The director, whose production of Made in Dagenham is currently running in the West End, said that, unlike the US, the UK’s musical theatre scene is “led by a producing model that is dictated by the size of our theatres” and added that musicals should originate from writers and composers who have stories they need to tell.

“I have a lot of friends working on the Bend It Like Beckham musical and, I know the way it is being talked about [by producers] that it appeals to girls, boys and an Asian audience too,” he said. “I heard the workshops are great, but when I look at musicals like Spring Awakening or Hamilton [in the US] you feel that they are only made by artists because they had to make them. Not all of them worked financially, but with any creative enterprise, it has to begin with the need of the artist to make that work,” he said.

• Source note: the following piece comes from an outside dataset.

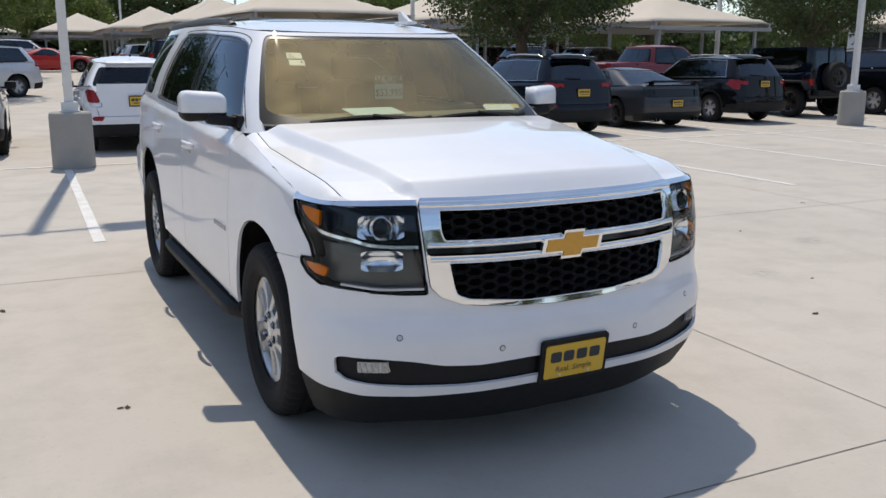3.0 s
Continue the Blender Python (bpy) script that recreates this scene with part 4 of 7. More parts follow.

Goold added: “I fear musical theatre, as it’s producer-led, is driven by the sense of how big an audience might be and that sense of cynicism is fundamentally damaging.”

The director was speaking on a panel at a joint conference about musical theatre organised by Musical Theatre Network and Mercury Musical Developments at the Arcola Theatre in London.

He was joined by producer Danielle Tarento, who shared concerns that writers of musicals are creating work that they think producers will want to stage.

“The question I always ask is ‘At what point did you stop writing the musical you wanted to write?’,” she said, adding: “That is always a worry – that moment when the voices gets lost.”

Tarento also said she believed musicals had stopped being a “dirty word” and claimed the art form a “smarter” one than in previous years.

“I think there was a time when ‘real people went to the theatre, not musicals’. It was not a smart enough art form. That has gone now. Audiences are becoming broader in their choices and I think musicals are getting smarter. I don’t think it’s all about – and there’s nothing wrong with it – tap dancing and sequins,” she said.

Goold also said musical theatre had started to create “musical theatre stars”, such as Kerry Ellis and Beverley Knight, who he said had more box office appeal than “so called TV or film names in certain roles”.

However, he warned that staying in a musical for too long could be “corruptive” for performers, claiming that while they have a better sense of pacing and consistency over a run, they become “inevitably less alive”.